Urging the high court to overturn Brulotte today Kimble's attorney, Roman Melnik, said, "Brulotte's per se ban on patent royalties on post-expiration use should be discarded because it is a rule without a reason."

"Brulotte is widely recognized as an outdated and misguided decision that prohibits royalty arrangements that are frequently socially beneficial," Melnik added.

But the justices seemed reluctant to overturn the court's 50-year-old precedent.

"To the extent that we think something is not really causing a problem in the real world, why overrule something against that basic backdrop principle?" Justice Elena Kagan asked.

And Justice Stephen Breyer wanted to know how to reconcile Kimble's bid to extend royalties beyond the life of the patent "with the Constitution's requirement that patents are for limited terms."
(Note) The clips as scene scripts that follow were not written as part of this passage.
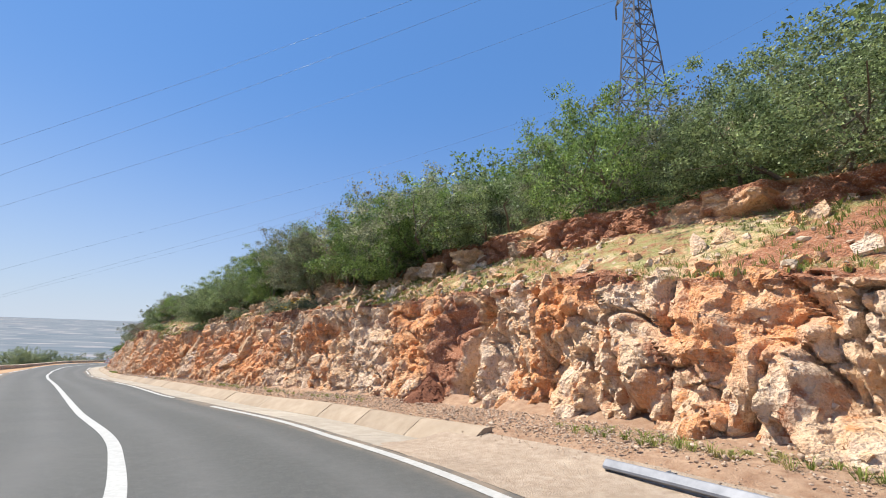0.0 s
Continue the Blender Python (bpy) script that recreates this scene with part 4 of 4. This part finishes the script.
# ---- power line ----
def pylon(x, y, z, height, base, arms, turn, label, bar_w=0.09):
    """A lattice tower: four legs, panels of crossed braces, and arms at given (height, reach, side) with insulators."""
    tower = thing("pylon", label, "pylon", "pylons of the power line", m=pose(x, y, z, 0, 0, turn))
    waist = height * 0.68
    tip = base * 0.42

    def half(h):
        return (base + (tip - base) * min(h / waist, 1)) / 2 * (1 if h < waist else 1 - 0.75 * (h - waist) / (height - waist))

    corners = ((-1, -1), (1, -1), (1, 1), (-1, 1))
    for cx, cy in corners:
        bm = bmesh.new()
        for h0, h1 in ((0, waist), (waist, height)):
            bar(bm, (cx * half(h0), cy * half(h0), h0), (cx * half(h1 - 1e-3), cy * half(h1 - 1e-3), h1), bar_w * 1.5)
        part("leg", bm, DARK_STEEL, tower)
    h = 0.0
    while h < height - 1.0:
        g = min(h + max(2 * half(h) * 0.85, 1.1), height)
        for n in range(4):
            (ax, ay), (bx, by) = corners[n], corners[(n + 1) % 4]
            a0, b0 = (ax * half(h), ay * half(h), h), (bx * half(h), by * half(h), h)
            a1, b1 = (ax * half(g), ay * half(g), g), (bx * half(g), by * half(g), g)
            for p, q in ((a0, b1), (b0, a1), (a1, b1)):
                part("brace", bar(bmesh.new(), p, q, bar_w * 0.8), DARK_STEEL, tower)
        h = g
    for ah, reach, side in arms:
        bm = bmesh.new()
        w = half(ah)
        tipp = (side * reach, 0, ah)
        for cy in (-1, 1):
            bar(bm, (side * w, cy * w, ah), tipp, bar_w)
            bar(bm, (side * w, cy * w, ah + 1.3), tipp, bar_w)
            for t in (0.33, 0.66):
                p = Vector((side * w, cy * w, ah)).lerp(Vector(tipp), t)
                bar(bm, p, Vector((side * w, cy * w, ah + 1.3)).lerp(Vector(tipp), t - 0.2), bar_w * 0.6)
        arm = part("crossarm", bm, DARK_STEEL, tower)
        bm = bmesh.new()
        for n in range(7):
            rod(bm, (tipp[0], 0, ah - 0.25 - 0.24 * n), (tipp[0], 0, ah - 0.37 - 0.24 * n), 0.13, 0.05, 8)
        rod(bm, tipp, (tipp[0], 0, ah - 1.9), 0.03)
        part("insulator", bm, DARK_STEEL, arm)
    return tower


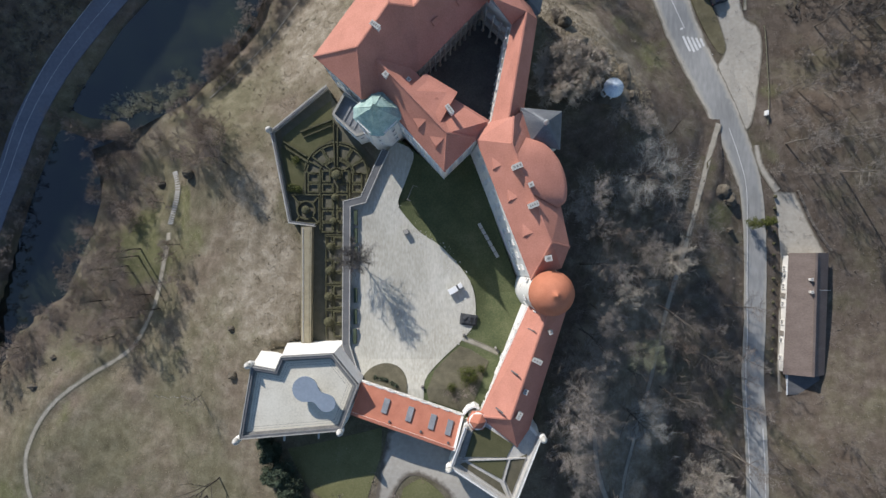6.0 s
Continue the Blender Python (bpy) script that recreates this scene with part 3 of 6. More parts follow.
# ---- roads, paths, water ----
ribbon("road_shoulder", MAIN_ROAD[:8], [8.2, 8.2, 8.0, 7.8, 7.4, 6.8, 6.2, 5.4], M_LOT, "pale dusty gravel shoulder along the road", "road shoulder", lift=0.085, ragged=0.2)
ribbon("road", MAIN_ROAD, [6.4, 6.4, 6.2, 6.0, 5.4, 4.7, 4.7, 4.6, 4.6, 4.6, 4.6, 4.6, 4.6], M_ASPHALT, "worn grey asphalt road between bare trees", "road", ragged=0.15)
ribbon("road", WEST_ROAD, [5.6, 5.6], M_DARKASPHALT, "grey asphalt road along the far side of the pond", "road", ragged=0.1)
ribbon("path", FOREST_PATH, [1.3, 1.1, 1.1, 1.0, 0.9, 0.9], M_BANKPATH, "pale trodden path through the wood", "path", lift=0.02, ragged=0.2, across=8, step=0.6)
ribbon("path", FOREST_BRANCH, 1.1, M_BANKPATH, "pale trodden path branching off in the wood", "path", lift=0.01, ragged=0.1, across=8, step=0.6)
ribbon("path", STEP_PATH, [1.3, 1.0, 1.0, 1.05, 1.1], M_PATH, "pale earth footpath winding down the meadow", "path", lift=-0.01, ragged=0.15, across=8, step=0.7)
ribbon("path", BANK_PATH[:6], 0.34, M_BANKPATH, "narrow pale footpath along the pond bank", "path", lift=-0.02, ragged=0.2)
ribbon("road", LANE, [3.2, 2.9], M_LANE, "narrow grey lane leading up to the gate", "road", ragged=0.2)


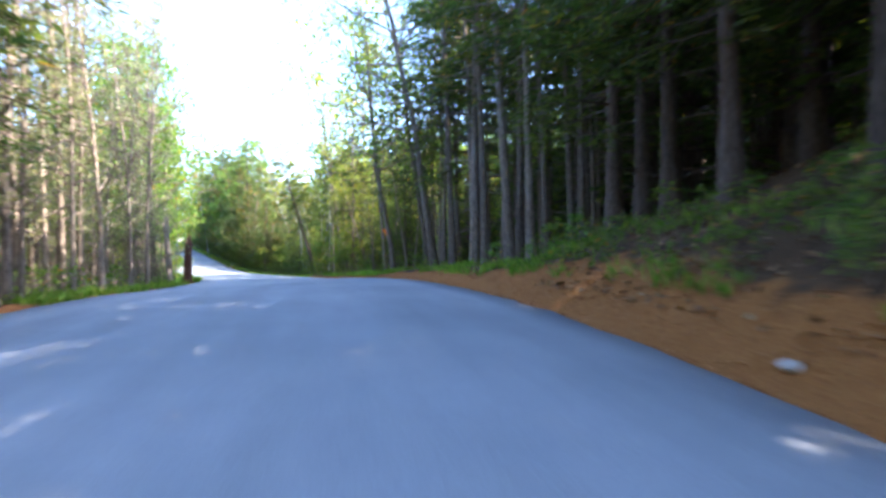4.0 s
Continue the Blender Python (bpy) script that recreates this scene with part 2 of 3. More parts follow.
def build_ground():
    ys = np.r_[-80:-20:6, -20:100:0.7, 100:150:1.5, 150:220:6, 220:601:40]
    outs = np.array([0, 0.12, 0.3, 0.55, 0.85, 1.2, 1.6, 2.1, 2.7, 3.5, 4.5, 6, 8, 11, 15, 22, 35, 60, 120, 300])
    verts, litter, green = [], [], []
    for y in ys:
        r, l = right_x(y), left_x(y)
        for x in np.r_[l - outs[::-1], r + outs]:
            u = x - r if x > (l + r) / 2 else x - l
            verts.append((x, y, ground_z(x, y)))
            d = abs(u) + 0.4 * noise.noise((x * 0.8, y * 0.5, 1.0)) + 0.25 * noise.noise((x * 2.3, y * 1.9, 6.0))
            if u >= 0:
                reach = float(np.interp(y, [-10, 2, 8, 20, 26, 36, 44, 60, 66, 72, 90, 130], [0.5, 0.4, 0.7, 0.8, 0.45, 0.5, 0.8, 0.65, 0.3, 0.1, 0.1, 0.1]))
                lit = 1.0 - max(0, d - reach) / 0.8
                lush = float(np.interp(y, [-10, 5, 9, 55, 62, 130], [0.6, 0.4, -0.1, -0.1, 0.3, 0.6]))
            else:
                reach = float(np.interp(y, [-10, 5, 12, 40, 48, 56, 130], [0.2, 0.3, 1.4, 1.3, 0.5, 0.1, 0.1]))
                lit = 1.0 - max(0, d - reach) / 0.8
                lush = float(np.interp(y, [-10, 20, 45, 52, 130], [0.35, 0.0, 0.1, 0.5, 0.6]))
            litter.append(max(-0.1, min(0.75, 0.75 * lit)))
            green.append(lush if reach < d < 4 else min(lush, 0.1))
    w = 2 * len(outs)
    faces = [(a * w + b, a * w + b + 1, (a + 1) * w + b + 1, (a + 1) * w + b) for a in range(len(ys) - 1) for b in range(w - 1)]
    ob = add_mesh("ground", verts, faces, FLOOR)
    for name, values in (("litter", litter), ("green", green)):
        ob.data.attributes.new(name, "FLOAT", "POINT").data.foreach_set("value", values)
    tagged(ob, "brown forest floor with orange pine needles along the road", "ground", kind="structure")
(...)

Melnik said real-world application of the law harms many universities and research nonprofits, which cannot negotiate a favorable licensing agreement when they first register a patent because the future value of early stage technology is often unclear. Numerous nonprofits filed amici briefs in support of Kimble.

Thomas Saunders argued for Marvel. "Brulotte remains correctly decided," he told the court, adding that any significant change to this fundamental rule of patent law should come from Congress, not the courts.

Saunders summarized Kimble's position as really saying "my invention is such that 20 years isn't long enough for me, it's not going to realize a success until after the 20-year period."

"The fact that you may not be able to capture that is a direct consequence of the decision Congress made when it set the patent term," the attorney added.

The U.S., represented by Malcolm Stewart, spoke briefly in support of Marvel and the Brulotte rule, and argued that current patent law supports "unrestricted public access to unpatented and previously patented inventions."

Chief Justice John Roberts was the only justice who seemed open to overturning the court's precedent, naming a number of cases from the mid 1960s that the court has overruled.

"It's a problem with the '60s," he said, "and the same argument you make now should have prevented us from doing that in all those other cases."